If you are upgrading now, and spending any decent amount of money on it, ditch AGP and go PCIe. In the long run you'll just punish yourself for skimping.
As for some of your answers:
3) You back up the files you want. I'm sorry we can't get into detail it changes for every person. Burn CDs, DVDs, or just copy the files onto a different hard drive. Don't lump them into the same directory or you'll never find anything again. It's up to you to create a directory structure that you can understand. Only copy the files that have settings, or things you've worked on. You don't need to back up the program itself, as you will have to reinstall it anyways.

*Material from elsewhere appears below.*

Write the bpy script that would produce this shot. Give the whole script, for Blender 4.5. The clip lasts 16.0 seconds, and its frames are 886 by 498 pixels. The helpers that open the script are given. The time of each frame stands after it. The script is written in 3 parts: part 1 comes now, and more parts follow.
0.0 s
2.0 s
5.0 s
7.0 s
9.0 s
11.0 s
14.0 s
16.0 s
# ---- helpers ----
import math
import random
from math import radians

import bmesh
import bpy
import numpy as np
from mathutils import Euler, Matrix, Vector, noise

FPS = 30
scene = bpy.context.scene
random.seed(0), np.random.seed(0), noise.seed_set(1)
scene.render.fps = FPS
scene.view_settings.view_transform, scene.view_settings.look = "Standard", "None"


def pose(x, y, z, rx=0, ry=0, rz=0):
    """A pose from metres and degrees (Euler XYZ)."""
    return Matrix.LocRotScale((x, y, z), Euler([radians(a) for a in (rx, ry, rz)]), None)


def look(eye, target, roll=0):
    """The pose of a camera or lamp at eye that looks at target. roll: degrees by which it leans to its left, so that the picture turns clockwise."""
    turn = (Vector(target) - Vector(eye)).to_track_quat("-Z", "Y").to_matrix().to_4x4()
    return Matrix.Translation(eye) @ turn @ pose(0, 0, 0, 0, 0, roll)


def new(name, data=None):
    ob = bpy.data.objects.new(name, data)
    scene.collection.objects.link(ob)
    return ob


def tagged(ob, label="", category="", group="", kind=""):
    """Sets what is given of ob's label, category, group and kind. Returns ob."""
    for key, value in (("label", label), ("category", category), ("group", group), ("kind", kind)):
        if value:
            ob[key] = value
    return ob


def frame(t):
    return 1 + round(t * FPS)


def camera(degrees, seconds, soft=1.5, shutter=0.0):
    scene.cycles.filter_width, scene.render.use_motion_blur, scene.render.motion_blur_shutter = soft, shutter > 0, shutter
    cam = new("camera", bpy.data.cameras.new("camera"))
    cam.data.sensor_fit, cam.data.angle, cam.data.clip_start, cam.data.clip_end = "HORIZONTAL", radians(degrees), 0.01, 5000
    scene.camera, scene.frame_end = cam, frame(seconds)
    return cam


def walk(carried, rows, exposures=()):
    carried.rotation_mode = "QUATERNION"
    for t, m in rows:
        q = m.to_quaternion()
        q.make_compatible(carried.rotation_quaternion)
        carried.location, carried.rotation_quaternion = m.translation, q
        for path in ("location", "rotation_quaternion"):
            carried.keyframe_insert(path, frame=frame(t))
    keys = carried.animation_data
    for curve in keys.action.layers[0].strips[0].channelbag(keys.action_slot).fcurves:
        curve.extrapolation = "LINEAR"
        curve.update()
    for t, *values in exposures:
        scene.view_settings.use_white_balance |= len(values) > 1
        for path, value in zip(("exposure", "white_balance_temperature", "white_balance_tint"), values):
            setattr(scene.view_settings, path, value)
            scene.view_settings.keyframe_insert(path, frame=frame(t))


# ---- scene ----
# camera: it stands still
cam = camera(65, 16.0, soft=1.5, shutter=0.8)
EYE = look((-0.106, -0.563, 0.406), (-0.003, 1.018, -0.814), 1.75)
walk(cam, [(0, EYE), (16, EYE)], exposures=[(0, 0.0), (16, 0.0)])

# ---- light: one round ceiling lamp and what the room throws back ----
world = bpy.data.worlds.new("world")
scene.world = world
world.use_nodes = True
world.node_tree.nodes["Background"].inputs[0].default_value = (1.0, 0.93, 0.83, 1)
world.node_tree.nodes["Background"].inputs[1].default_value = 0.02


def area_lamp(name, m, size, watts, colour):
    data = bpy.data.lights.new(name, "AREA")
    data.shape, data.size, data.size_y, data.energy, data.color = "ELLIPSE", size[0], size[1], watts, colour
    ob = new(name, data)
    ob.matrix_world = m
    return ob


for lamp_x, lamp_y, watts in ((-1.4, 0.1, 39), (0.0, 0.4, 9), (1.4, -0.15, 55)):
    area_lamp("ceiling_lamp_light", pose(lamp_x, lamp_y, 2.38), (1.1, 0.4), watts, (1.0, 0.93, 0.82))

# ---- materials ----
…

4) No. You will have to reinstall windows, because the motherboard chipset and the CPU are totally different. There are some drivers that are installed when windows installs itself, and these depend on the hardware present at the time. The old drivers may not support your new hardware, and it can run into problems. It's better to reinstall windows with such a major change (usually whenever you change the motherboard)

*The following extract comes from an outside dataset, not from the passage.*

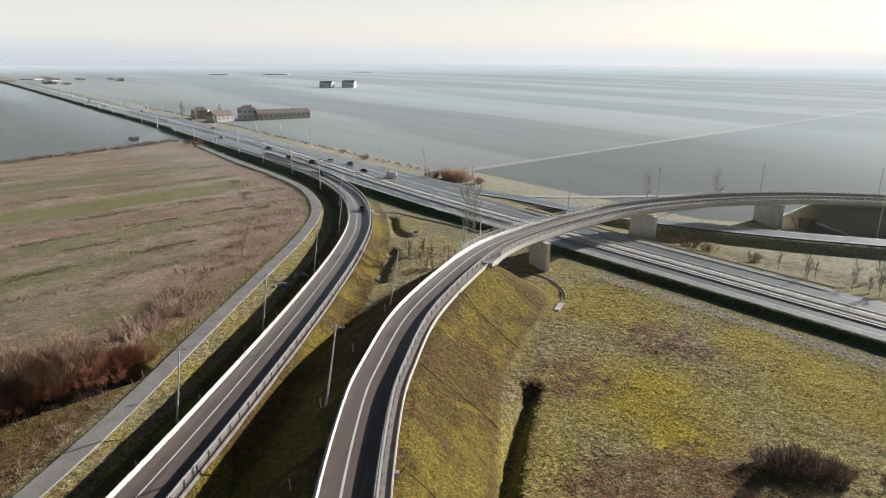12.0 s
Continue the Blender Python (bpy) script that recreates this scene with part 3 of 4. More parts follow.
hwy = road("highway_road", "dual carriageway of worn grey asphalt on a low bank", ribbon("highway_road", NEAR_EDGE, FAR_EDGE, 0.4, HIGHWAY_ASPHALT))
for o, w in ((-2.7, 0.45), (2.7, 0.45)):
    stripe(hwy, HIGHWAY, o, w)
JOIN = run_at(235)
for o in (-7.6, 9.0):
    stripe(hwy, HIGHWAY[: JOIN + 1], o, 0.24)
for o in (-10.0, 10.2):
    stripe(hwy, HIGHWAY[JOIN:], o, 0.6)
for o in (-6.3, 6.4):
    stripe(hwy, HIGHWAY[JOIN : run_at(900)], o, 0.4, dash=(6.0, 5.0))
stripe(hwy, FAR_EDGE[run_at(300) :], -0.9, 0.36)
stripe(hwy, NEAR_EDGE[run_at(440) :], 1.2, 0.36)
# verges of the highway: a grassy bank on each side and a gravel edge
for line, side in ((NEAR_EDGE, -1), (FAR_EDGE, 1)):
    me = sweep("verge", line, [(0, -0.02), (side * 0.6, -0.06), (side * 2.0, -1.0), (side * 3.6, -2.1)], GROUND, closed=False)
    tagged(new("verge", me), "grassy bank of the highway", "verge", kind="structure")
farm_track = spline([(12, 347, 0.1), (19, 344.5, 0.1), (36, 343, 0.1), (63, 346, 0.1), (110, 352, 0.1), (180, 352, 0.1)])
road("farm_track", "pale gravel farm track behind the slip road", sweep("farm_track", farm_track, [(-1.6, 0), (1.6, 0), (2.0, -0.4), (-2.0, -0.4)], GRAVEL))

# ---- overpass ----
DECK = RAMP_B[AB0 : AB1 + 1]
bridge = thing("overpass_bridge", "curved pale concrete road overpass on slab piers", "bridge")
child("deck", sweep("deck", offset(DECK, 0, -0.03), [(-4.9, 0), (4.6, 0), (4.6, -0.4), (3.9, -0.55), (3.1, -1.45), (-3.3, -1.45), (-4.1, -0.55), (-4.9, -0.4)], CONCRETE), bridge)
child("kerb", sweep("kerb", DECK, [(-4.9, -0.02), (-4.9, 0.28), (-3.75, 0.28), (-3.68, -0.02)], CONCRETE_PALE), bridge, "pale concrete kerb")
child("walkway", sweep("walkway", DECK, [(2.62, -0.02), (2.7, 0.22), (4.4, 0.22), (4.4, -0.02)], GUTTER), bridge, "stained concrete walkway")
child("kerb", sweep("kerb", DECK, [(4.4, -0.5), (4.4, 0.34), (4.78, 0.34), (4.78, -0.5)], CONCRETE_PALE), bridge, "pale concrete edge beam")


def pier(x, y, top, length, heading, thick=1.1):
    bm = bmesh.new()
    box(bm, -length / 2, length / 2, -thick / 2, thick / 2, -0.6, top, 0.08)
    part("pier", bm, CONCRETE, bridge, at=pose(x, y, 0, 0, 0, heading))
    bm = bmesh.new()
    box(bm, -length / 2 - 0.15, length / 2 + 0.15, -thick / 2 - 0.12, thick / 2 + 0.12, top - 0.35, top + 0.02, 0.05)
    part("bearing_shelf", bm, CONCRETE_PALE, bridge, at=pose(x, y, 0, 0, 0, heading))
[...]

5) Hell yes! Even the 1.8GHz conroe chip will blow your old P4 3.2GHz out of the water. It's not the gigaherz, it's the underlying chip. Even at slower speeds it's still way better than what you've got, by a mile.
6) Read up on it. Go to webpages. Read the motherboard manual. Check out webpages that describe how to build your own PC. Before I built my first PC the most I'd done was sound cards, vid cards, add-in cards (etc) and memory/HDs etc. I did a lot of reading, checking, looking around. When I did my first it was pretty much without major problems because I researched it before hand.